The better — and more relevant — question is:

"Can this specific structure solve this specific vibration problem under real operating conditions?"

That is why measurement is essential. Simulation helps to design the concept, but laser vibrometry shows how the manufactured component actually behaves.

Elaborate potential problems with metamaterial components 

The development of a metamaterial should begin with the problem it needs to solve. Key questions include:

  • What frequency range causes the problem?
  • Where does the vibration occur?
  • How does it affect comfort, precision, durability, or safety?
  • How much damping is required?
  • How much additional weight or space is acceptable?

These answers define the target for the metamaterial design. They also provide the basis for later validation.

Design the structure for the target frequency range 

Once the potential vibration problems are identified, the metamaterial can be designed accordingly. Depending on the application, this may involve periodic structures, local resonators, lattice geometries, or more complex 3D-printed designs.

The goal is not simply to add damping. The goal is to influence vibration behavior in a defined way — for example by creating a stopband, reducing a resonance, or limiting wave propagation through a component.

This targeted design approach is what makes metamaterials attractive for lightweight construction. They can reduce vibration without relying mainly on mass.

Improve product quality and design systematic by validating your simulations

Simulation is an important part of metamaterial development, but it is not enough. Small differences between the simulated and manufactured structure can change the result. Typical influencing factors include:

  • Manufacturing tolerances
  • Material variations
  • Surface quality
  • Mounting and boundary conditions
  • Temperature or load changes
  • Aging and wear in long-term applications

For this reason, every prototype should be experimentally validated. This is where laser vibrometry becomes a practical development tool.
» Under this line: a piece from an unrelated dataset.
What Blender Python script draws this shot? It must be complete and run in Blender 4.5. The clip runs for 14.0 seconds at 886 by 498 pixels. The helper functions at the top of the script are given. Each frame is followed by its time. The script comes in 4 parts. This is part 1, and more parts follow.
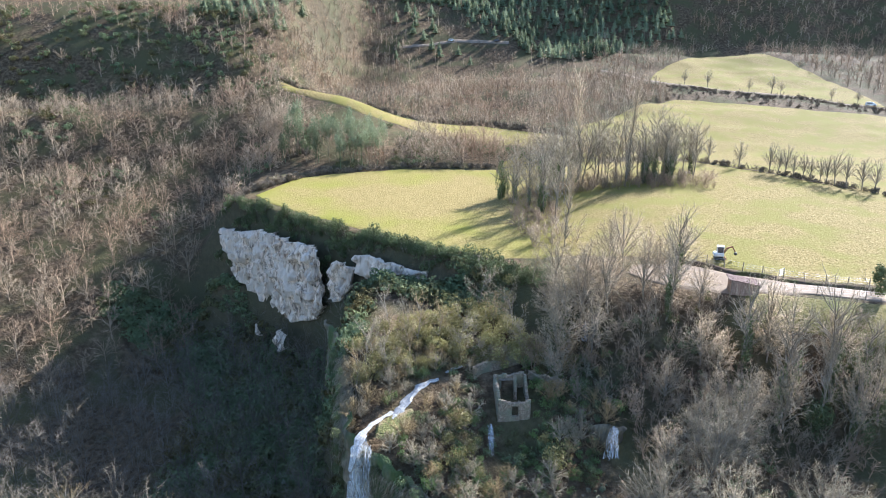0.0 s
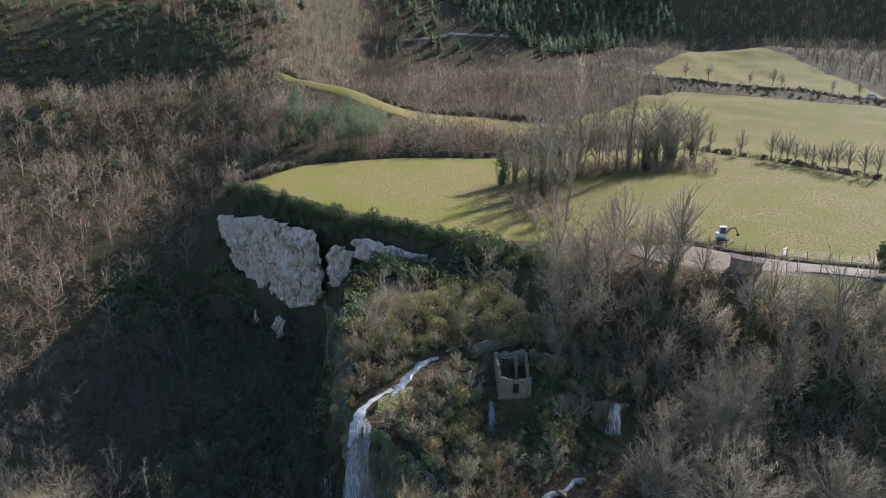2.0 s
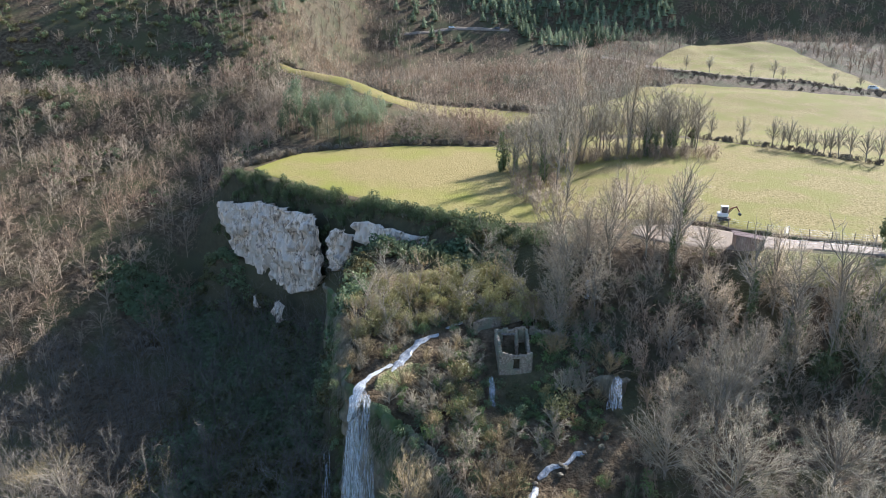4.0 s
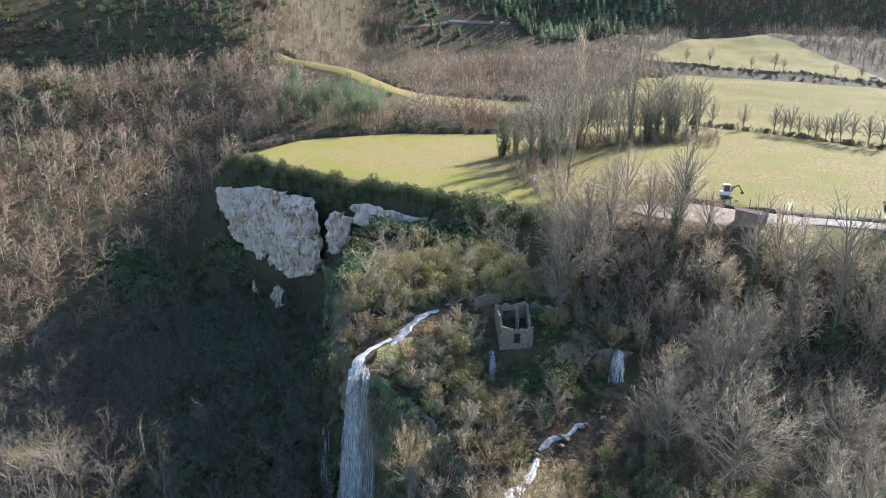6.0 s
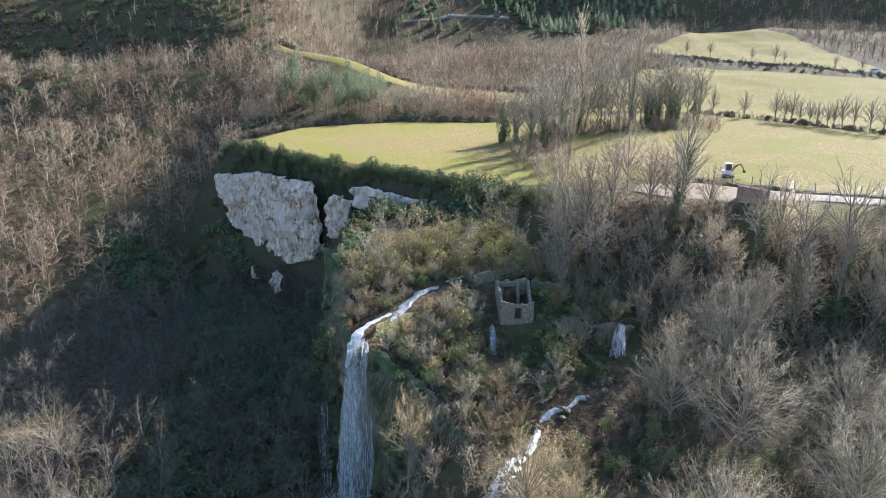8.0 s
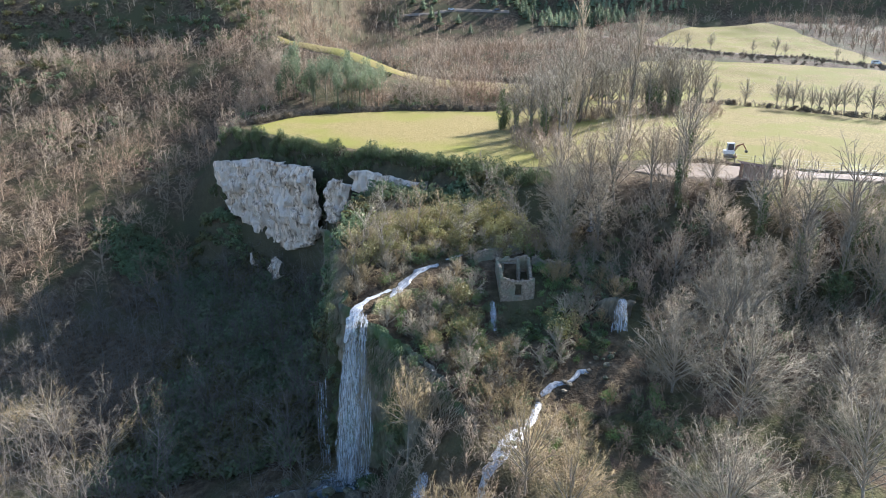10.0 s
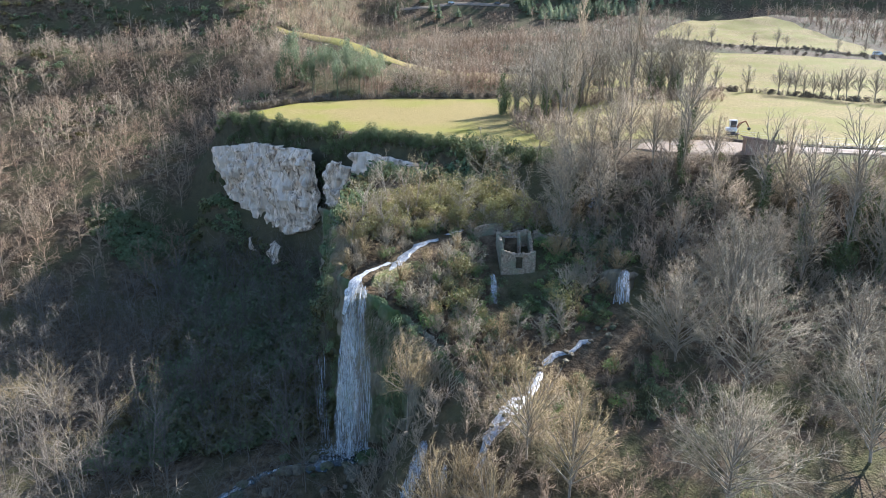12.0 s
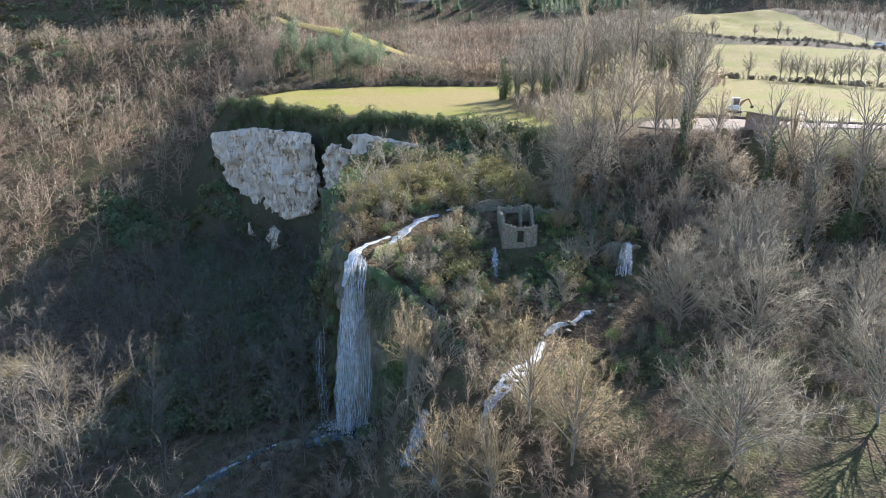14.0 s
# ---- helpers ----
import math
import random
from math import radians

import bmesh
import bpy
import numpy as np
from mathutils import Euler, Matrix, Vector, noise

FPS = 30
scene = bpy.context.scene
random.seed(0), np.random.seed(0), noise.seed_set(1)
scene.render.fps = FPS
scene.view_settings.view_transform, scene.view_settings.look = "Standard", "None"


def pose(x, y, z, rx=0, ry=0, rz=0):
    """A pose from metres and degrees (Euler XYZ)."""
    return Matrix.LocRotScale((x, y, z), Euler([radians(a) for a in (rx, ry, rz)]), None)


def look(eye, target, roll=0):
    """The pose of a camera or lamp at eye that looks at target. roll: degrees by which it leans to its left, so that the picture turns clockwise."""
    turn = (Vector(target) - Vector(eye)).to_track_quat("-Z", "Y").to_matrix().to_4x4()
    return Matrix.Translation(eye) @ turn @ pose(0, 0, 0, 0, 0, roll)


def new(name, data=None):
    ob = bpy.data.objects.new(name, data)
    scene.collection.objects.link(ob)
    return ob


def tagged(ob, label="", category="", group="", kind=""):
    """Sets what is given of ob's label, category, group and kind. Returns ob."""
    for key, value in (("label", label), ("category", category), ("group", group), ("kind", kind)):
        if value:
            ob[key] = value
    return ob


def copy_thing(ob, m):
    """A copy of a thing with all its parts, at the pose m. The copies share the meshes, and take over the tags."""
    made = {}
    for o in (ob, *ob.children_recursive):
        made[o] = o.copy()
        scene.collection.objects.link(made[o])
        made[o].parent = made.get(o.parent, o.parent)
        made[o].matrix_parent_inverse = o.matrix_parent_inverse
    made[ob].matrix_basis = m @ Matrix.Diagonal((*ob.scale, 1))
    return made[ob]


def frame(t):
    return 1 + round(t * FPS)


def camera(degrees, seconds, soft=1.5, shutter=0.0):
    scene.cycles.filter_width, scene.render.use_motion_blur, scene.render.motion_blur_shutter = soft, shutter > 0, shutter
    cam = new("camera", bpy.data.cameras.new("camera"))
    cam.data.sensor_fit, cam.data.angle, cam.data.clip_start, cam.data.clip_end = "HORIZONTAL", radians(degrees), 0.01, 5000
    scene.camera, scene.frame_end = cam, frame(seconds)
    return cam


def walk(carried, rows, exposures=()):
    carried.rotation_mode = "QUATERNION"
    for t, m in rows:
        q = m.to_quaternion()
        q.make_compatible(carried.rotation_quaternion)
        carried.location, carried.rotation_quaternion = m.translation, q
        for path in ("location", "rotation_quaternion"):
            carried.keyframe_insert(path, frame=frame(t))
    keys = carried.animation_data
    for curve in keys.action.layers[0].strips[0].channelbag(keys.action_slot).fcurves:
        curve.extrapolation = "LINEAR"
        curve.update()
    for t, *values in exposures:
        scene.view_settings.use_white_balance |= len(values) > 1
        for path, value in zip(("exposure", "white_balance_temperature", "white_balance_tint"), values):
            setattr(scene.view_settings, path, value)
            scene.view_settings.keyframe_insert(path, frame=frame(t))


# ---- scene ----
# ---------------------------------------------------------------- the camera and its way down
cam = camera(71.0, 14.0, soft=1.0)
UNIT = 0.75  # metres to one unit of the plan
METRES, EYE, TILT, LEAN, TURN = 28.0 * UNIT, 80.0 * UNIT, -16.0, 0.0, 0.0
ROWS = [
    (0.0, 0.0000, 0.0000, 0.0000, 0.00, 0.00, -0.00),
    (0.5, -0.0004, 0.0084, -0.0309, -0.01, -0.02, -0.01),
    (1.0, -0.0010, 0.0133, -0.0572, -0.01, -0.01, -0.02),
    (1.5, -0.0009, 0.0206, -0.0890, -0.01, -0.02, -0.04),
    (2.0, -0.0027, 0.0342, -0.1342, -0.02, -0.04, -0.05),
    (2.5, -0.0025, 0.0375, -0.1631, -0.00, -0.06, -0.06),
    (3.0, -0.0034, 0.0443, -0.2035, -0.01, -0.07, -0.06),
    (5.5, -0.0044, 0.0817, -0.3794, -0.03, -0.08, -0.11),
    (6.0, -0.0045, 0.0912, -0.4215, -0.03, -0.09, -0.10),
    (6.5, -0.0051, 0.0975, -0.4514, -0.04, -0.10, -0.10),
    (7.0, -0.0045, 0.1059, -0.4934, -0.04, -0.11, -0.09),
    (7.5, -0.0050, 0.1131, -0.5236, -0.05, -0.10, -0.09),
    (8.0, -0.0053, 0.1224, -0.5645, -0.06, -0.07, -0.08),
    (10.5, -0.0032, 0.1659, -0.7349, -0.05, -0.07, -0.07),
    (11.0, -0.0037, 0.1764, -0.7752, -0.05, -0.07, -0.07),
    (11.5, -0.0036, 0.1844, -0.8041, -0.06, -0.06, -0.07),
    (12.0, -0.0035, 0.1952, -0.8449, -0.06, -0.06, -0.06),
    (12.5, -0.0036, 0.2028, -0.8740, -0.06, -0.07, -0.07),
    (13.0, -0.0045, 0.2125, -0.9154, -0.07, -0.07, -0.05),
    (13.5, -0.0053, 0.2190, -0.9445, -0.07, -0.08, -0.05),
    (14.0, -0.0068, 0.2269, -0.9829, -0.06, -0.10, -0.03),
]
EXPOSURES = [(t, stops, 5170, 11) for t, stops in ((0.0, 2.13), (0.5, 1.97), (1.0, 1.69), (1.5, 1.31), (2.0, 1.07), (2.5, 1.26), (3.0, 1.63), (5.5, 1.81), (10.5, 1.96), (14.0, 1.98))]
walk(cam, [(t, pose(0, 0, EYE, TILT, LEAN, TURN) @ pose(METRES * x, METRES * y, METRES * z, 90 + pitch, roll, yaw)) for t, x, y, z, yaw, pitch, roll in ROWS], EXPOSURES)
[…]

Measure the real dynamic behavior

Polytec laser vibrometers measure vibration without contact. This is important because contact sensors can influence lightweight, small, or sensitive structures. With laser vibrometry, engineers can check:

  • Whether the target frequency range is actually damped
  • Where resonances and mode shapes occur
  • How vibration waves travel through the structure
  • Whether a stopband appears as expected
  • How strongly the structure attenuates vibration
  • How closely the real component matches the simulation

The result is not only a measurement value. It is a clearer understanding of how the metamaterial behaves in reality.

Pay attention to difficult surfaces

Metamaterial structures can be challenging to measure. They may be dark, rough, highly structured, reflective, or very small. 3D-printed lattice structures, in particular, often create difficult optical conditions.

Polytec’s QTec® Multi-Path Interferometry helps in these cases by evaluating several optical signals at the same time. This improves signal quality, reduces measurement dropouts, and can shorten measurement time. 

Use the measurement data to improve the design

Measurement should be part of an iterative process:

  • Define the vibration problem.
  • Simulate the metamaterial design.
  • Manufacture the prototype.
  • Measure the vibration behavior.
  • Compare measurement and simulation.
  • Adapt the geometry, resonator layout, or material.
  • Validate the improved design again.

This loop helps development teams move faster from concept to reliable function. It also reduces the risk of discovering problems too late in the project.

How to start with vibration analysis for your project? 

Not every project requires an immediate investment in a complete measurement system. Especially in research projects, feasibility studies, or early prototype development, flexible access to measurement equipment can be more practical.

Polytec supports this with different options, including measurement services, where experienced specialists perform the measurement, and rental systems, which allow teams to run analyses locally at their own site.

This makes it easier to validate ideas, compare designs, and generate reliable data without high upfront investment.

Measure what matters

Vibroacoustic metamaterials can be a powerful solution for vibration and noise reduction in lightweight structures. But their performance depends strongly on geometry, manufacturing quality, and installation conditions.

For practical development, the key is a clear process:

  • Understand the vibration problem.
  • Design the metamaterial for the target frequency range.
  • Validate the real behavior with non-contact laser vibrometry.
  • Use the measurement data to improve the design.

This is how promising metamaterial concepts become reliable, application-ready vibration-control solutions.